New to Real Estate Investing, need advice

I’m new to this forum, and so far, really like what I’ve seen. I’m in a tough place, and need some advice from someone who really knows what they are talking about. I live in Southwest Florida, and I’m about to put my house on the market to be sold. I’ve been getting mixed advice depending on who I ask this question, so I figured this would be the best place to get the real answers. From the research that I gathered, I should have around 25k to invest after all of my expenses, after I pay down some debt etc. That should be a good 25% down payment on a decent duplex in my area. I only make about 70k/year, so that sort of limits my options. What I’m trying to figure out is, should I take the money, buy a duplex, and rent for a while? That would give me some time to gather more funds for a down payment and get ready to buy a house to live in. My concern with this is that I don’t want to get denied for my primary home loan when it comes time for me to get it. Another alternative is, getting my primary house first, and then try to get the duplex. I really want to start building my property portfolio, but don’t want to start of on the wrong foot. Also, I don’t know if this matters, but my credit score hovers around the 700s. Any other advice on getting started would be much appreciated.

Thank you,


I can’t really tell what you’re trying to accomplish here.

Are you wanting cash flow, appreciation, forced appreciation, long-term or short-term holding, or what?

It makes zero sense to sell your primary residence to get investing money. Borrow against it.

If you sell the house, and the investment turns out bad, and you lose your investment money, you also don’t have a house of your own to live in either, and then your credit might turn to toast, too. Fail.

If you borrow against the house, and the deal goes bad, you’ve still got a place to live in, despite damaged credit; albeit a higher monthly payment,.

Meantime, if you collateralize your dead equity by creating a note in favor of the seller in order to qualify for conventional financing, you avoid the overhead of selling your primary residence. Also, lien values can be much larger than the actual equity in the property.

You might have $25k in actual equity in your house, but a seller might accept a note for $40k against it, in effective equity…

This of course means the seller is carrying a 2nd on your property. That’s fine as long as it’s just temporary, or just long enough to get conventional financing.

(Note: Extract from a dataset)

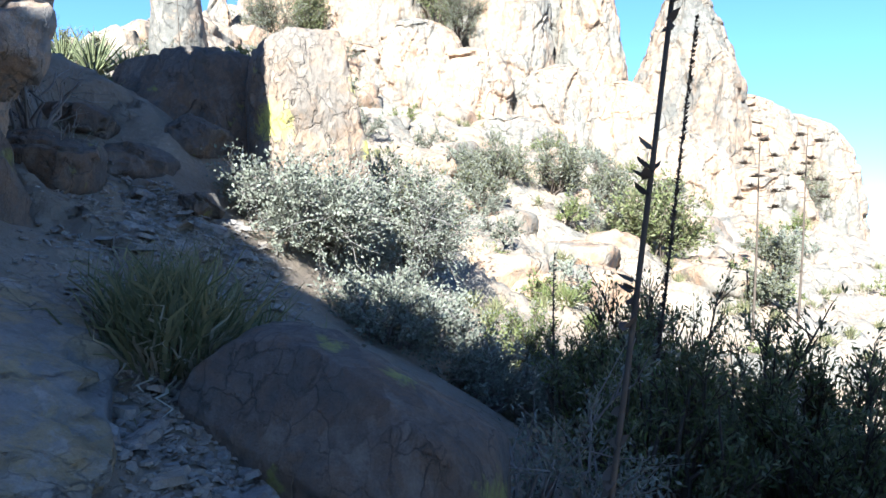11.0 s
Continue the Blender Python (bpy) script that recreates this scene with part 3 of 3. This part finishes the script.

Now this begs the question, “Why not just have the seller carry a 2nd (as a down payment) on the investment property itself, and then get conventional financing?”

Well, many banks won’t finance deals structured this way. So, instead of encumbering the subject property with a 2nd mortgage, you encumber your own house with a 2nd mortgage, payable to the seller (as a down payment).

Of course once the transaction has closed, you want the 2nd mortgage lien moved back to the subject property. This way, you can re-encumber your dead equity again to finance the next property. Theoretically, you can daisy chain your dead equity in your primary residence, over and over, to buy more investment properties.

Most sellers, if they are willing to carry the equivalent of the down payment in the first place, are willing to cooperate with this scheme. If not, I would question whether the property I was buying was actually worth what I was paying. The seller should feel secure about a lien on the property he’s selling. Otherwise, maybe he knows something more than we do. Hmmm.

This is a financing approach that both Barney Zick and Robert Allen have taught for about 30 years. It’s not new, but it’s still an enormously effective, high leverage financing strategy. Barney Zick used to say, it’s OK to take big risks when you’re starting out, because you’ve got little to lose.

Hope that helps.

Similar to the prior response…

How are you defining success? Depending on your definition, there could be more than one valid answer.

One successful RE investors (over 30 years plus a few books) would state that you should rent rather than worry about owning your own place. His logic is you can rent a better place than you can likely buy. He would also have you put the extra cash into the investments until they kick off enough cash so you can pay for your home without a day job.